The Metro ride back to Rocinante was a sweaty, sullen affair. The promise of the night in a tin can under a sky slow to cool was less than appealing. Just weeks ago, he’d been shivering in that damned mummy bag, wishing for a single degree of warmth. Now, the thought of trying to sleep in a pervasive coating of sweat felt like a prelude to spontaneous combustion.

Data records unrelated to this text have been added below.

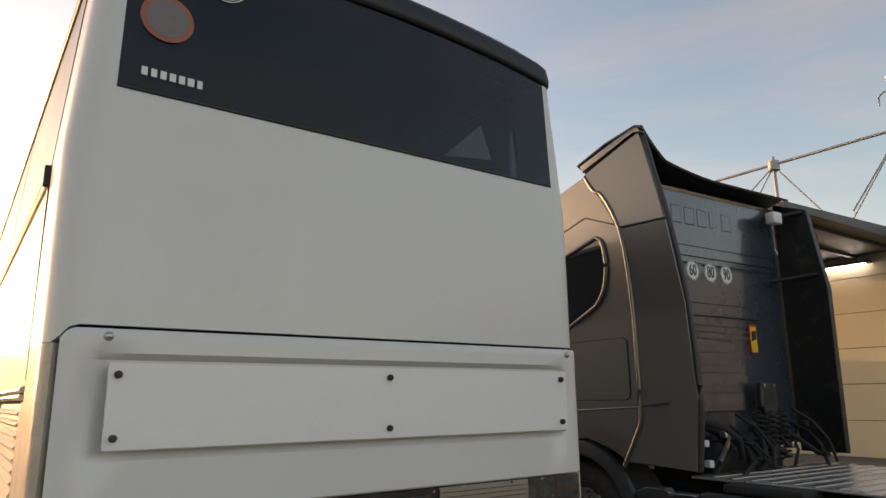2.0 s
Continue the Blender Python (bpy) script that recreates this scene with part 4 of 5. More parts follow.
part("side_fairing", plate_x([(0.16, 3.0), (0.33, 3.80), (0.97, 3.58), (0.85, 3.42), (0.66, 3.1), (0.60, 3.0)], -0.005, 0.06), TRUCK, truck, "upper cab side fairing")
part("side_fairing", plate_x([(0.595, 2.985), (0.52, 2.4), (0.50, 1.5), (0.56, 1.3), (0.68, 1.07), (0.08, 1.03), (0.03, 1.55), (0.06, 2.3), (0.158, 2.985)], -0.005, 0.06), TRUCK, truck, "lower cab side fairing")
for ob in list(truck.children):      # the fairings lean in towards their rear edge
    for v in ob.data.vertices:
        v.co.x += max(0.0, 0.5 - v.co.y) * 0.22
part("fairing_seam", prism([(0.25, 1.523), (0.5, 1.498), (0.5, 1.508), (0.25, 1.533)], 0, -0.0065, 0.05), BLACK, truck)
part("fairing_edge", tube(smooth([(0.125, 0.08, 1.03), (0.135, 0.03, 1.55), (0.13, 0.06, 2.3), (0.108, 0.158, 2.99), (0.08, 0.24, 3.4), (0.07, 0.33, 3.80)]), 0.026), TRIM, truck)
part("fairing_edge", tube(smooth([(-0.004, 0.70, 1.03), (-0.004, 0.56, 1.27), (-0.004, 0.495, 1.42), (-0.004, 0.492, 1.9), (-0.004, 0.505, 2.4), (-0.004, 0.565, 2.9), (-0.004, 0.66, 3.16), (-0.004, 0.77, 3.34), (-0.004, 0.86, 3.40), (-0.004, 0.96, 3.56)]), 0.017), TRUCK, truck, "bright rounded edge along the fairing")
WX, WZ = 1.235, 0.52
cab = [(0.70, 1.08), (0.535, 1.4), (0.515, 2.4), (0.61, 3.0), (0.87, 3.42), (0.98, 3.57), (1.4, 3.47), (1.9, 3.25), (2.12, 2.95), (2.28, 2.3), (2.36, 1.5), (2.34, 1.02), (1.95, 1.0), (1.78, 1.07), (1.5, 1.2), (1.12, 1.25), (0.85, 1.17)]
side = part("cab_side", plate_x(cab, 0.012, 0.08), TRUCK, truck, "cab side with door and sleeper window")
part("side_window", plate_x(smooth([(0.86, 2.945), (0.80, 2.86), (0.785, 2.68), (0.83, 2.50), (0.92, 2.385)], 5) + [(1.36, 2.19), (1.37, 2.82)], 0.002, 0.03, 0.004), CAB_GLASS, truck, "dark sleeper window")
part("window_trim", tube([(0.006, 2.1, 2.66), (0.006, 1.38, 2.84)] + smooth([(0.004, 0.875, 2.968), (0.0, 0.80, 2.90), (0.0, 0.768, 2.68), (0.0, 0.815, 2.48), (0.0, 0.91, 2.36)], 6) + [(0.006, 1.38, 2.155), (0.006, 2.35, 1.87)], 0.019), TRUCK, truck)
part("door_window", plate_x([(1.42, 2.80), (1.42, 2.17), (2.18, 1.95), (2.16, 2.55), (2.02, 2.66)], 0.002, 0.03, 0.004), SCREEN, truck, "door window")
part("door_gap", box((0.006, 1.39, 1.25), (0.014, 1.40, 2.85)), BLACK, truck)
part("hatch_gap", prism(rounded(0.593, 1.287, 1.553, 2.067, 0.055), 0, 0.0065, 0.02), BLACK, truck)
part("storage_hatch", prism(rounded(0.60, 1.28, 1.56, 2.06, 0.05), 0, 0.004, 0.03, 0.006), TRUCK, truck, "flush storage hatch")
part("air_vent", plate_x([(1.45, 1.46), (1.66, 1.40), (1.66, 1.62), (1.45, 1.66)], 0.004, 0.02, 0.004), BLACK, truck)
part("body_crease", tube([(0.01, 0.52, 1.5), (0.01, 1.4, 1.46), (0.01, 1.75, 1.3), (0.01, 2.4, 1.25)], 0.008), TRUCK, truck)
part("body_crease", tube([(0.010, 0.60, 3.02), (0.010, 1.0, 3.18), (0.010, 1.5, 3.05), (0.010, 2.05, 2.86)], 0.006), TRUCK, truck)
part("air_vent_slat", plate_x([(1.47, 1.53), (1.64, 1.49), (1.64, 1.51), (1.47, 1.55)], -0.002, 0.01, 0.002), TRIM, truck)
part("air_vent_slat", plate_x([(1.545, 1.47), (1.565, 1.465), (1.565, 1.62), (1.545, 1.625)], -0.002, 0.01, 0.002), TRIM, truck)
part("window_sticker", tube([(-0.001, 1.60 + 0.09 * math.cos(t * 0.5) * (1 - t / 30), 2.36 + 0.09 * math.sin(t * 0.5) * (1 - t / 30)) for t in range(26)], 0.004, 5), PAPER, truck, "pale curled ornament on the window")
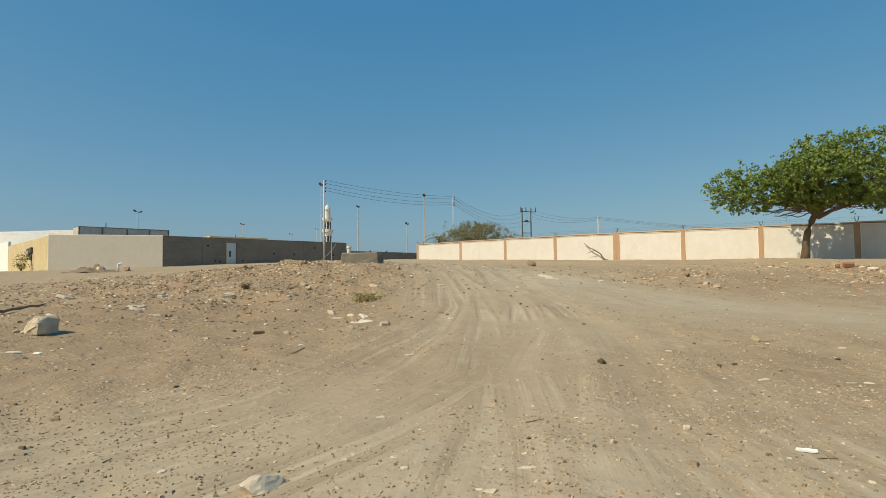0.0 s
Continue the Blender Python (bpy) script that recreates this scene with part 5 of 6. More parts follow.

He’d had enough. This noble experiment in “Hot Springs or Busk” had devolved into a sweaty, keyboard-tapping surrender in a mall food court. Protest season in D.C.? They could have it. The call of the open road, the beckoning of cooler climes further north… that was the only pursuit that held any appeal now. Time to point Rocinante toward the hazy promise of something less… apocalyptic. All that said, and with all the hassle of dodging heat stroke, he’d still take these dog dayz over winter frostbite and existential dread any damn day of the week. Over and out, he muttered to himself, the glow of the tablet screen reflecting in his weary eyes. Over and out. Time to get back to the original plan. Time to head NORTH. And for the love of all that is holy, someone please convince the powers that be we REALLY don’t want to turn Earth into another Venus. Can we please get back to that Post WWII spirit of sacrifice in the face of collective crisis? Can we, PLEASE, start prioritizing a life-friendly climate over billionaires’ bank accounts?